Task to carry out: Check every line below for the word "with" and show those that hold it.

──────── Data lines ────────

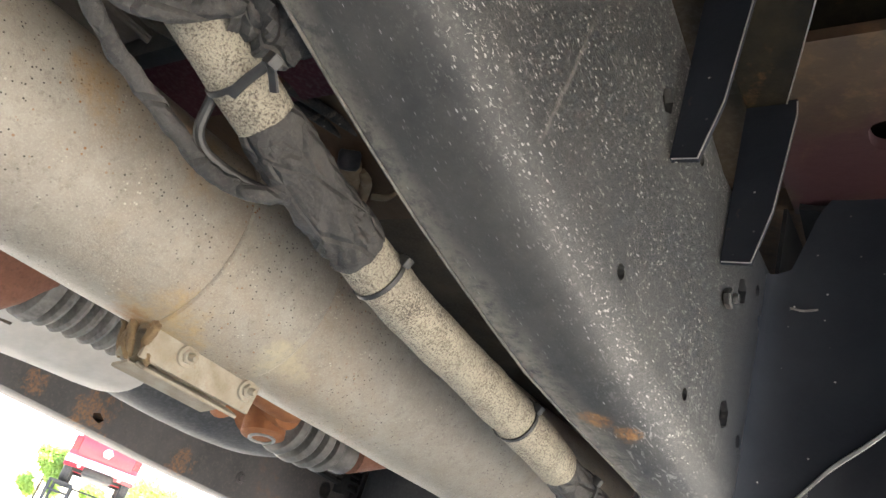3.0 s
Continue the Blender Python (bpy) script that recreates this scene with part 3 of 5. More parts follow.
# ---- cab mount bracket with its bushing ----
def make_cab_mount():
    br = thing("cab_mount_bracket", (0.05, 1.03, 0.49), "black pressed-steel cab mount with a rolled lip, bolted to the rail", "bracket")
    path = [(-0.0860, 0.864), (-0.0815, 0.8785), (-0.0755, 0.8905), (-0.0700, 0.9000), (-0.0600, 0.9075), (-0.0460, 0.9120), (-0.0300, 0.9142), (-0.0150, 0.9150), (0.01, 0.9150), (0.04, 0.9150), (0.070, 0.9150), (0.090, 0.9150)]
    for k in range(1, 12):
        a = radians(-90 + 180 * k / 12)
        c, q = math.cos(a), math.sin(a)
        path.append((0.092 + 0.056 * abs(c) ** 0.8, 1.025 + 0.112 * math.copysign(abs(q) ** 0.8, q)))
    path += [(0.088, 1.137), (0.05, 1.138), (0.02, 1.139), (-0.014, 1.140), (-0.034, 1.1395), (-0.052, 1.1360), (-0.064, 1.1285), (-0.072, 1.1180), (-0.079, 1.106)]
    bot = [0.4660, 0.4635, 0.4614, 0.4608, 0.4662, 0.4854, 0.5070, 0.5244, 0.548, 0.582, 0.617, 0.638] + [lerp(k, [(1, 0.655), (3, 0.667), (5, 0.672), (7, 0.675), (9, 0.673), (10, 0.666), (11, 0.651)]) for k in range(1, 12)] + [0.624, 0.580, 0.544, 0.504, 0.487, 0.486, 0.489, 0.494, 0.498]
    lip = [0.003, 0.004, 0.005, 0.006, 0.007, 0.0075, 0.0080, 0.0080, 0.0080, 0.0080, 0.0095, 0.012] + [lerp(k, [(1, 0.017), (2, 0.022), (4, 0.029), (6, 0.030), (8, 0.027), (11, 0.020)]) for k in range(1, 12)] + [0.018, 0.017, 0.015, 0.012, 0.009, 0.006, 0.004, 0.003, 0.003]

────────

Full output:
Continue the Blender Python (bpy) script that recreates this scene with part 3 of 5. More parts follow.
# ---- cab mount bracket with its bushing ----
    br = thing("cab_mount_bracket", (0.05, 1.03, 0.49), "black pressed-steel cab mount with a rolled lip, bolted to the rail", "bracket")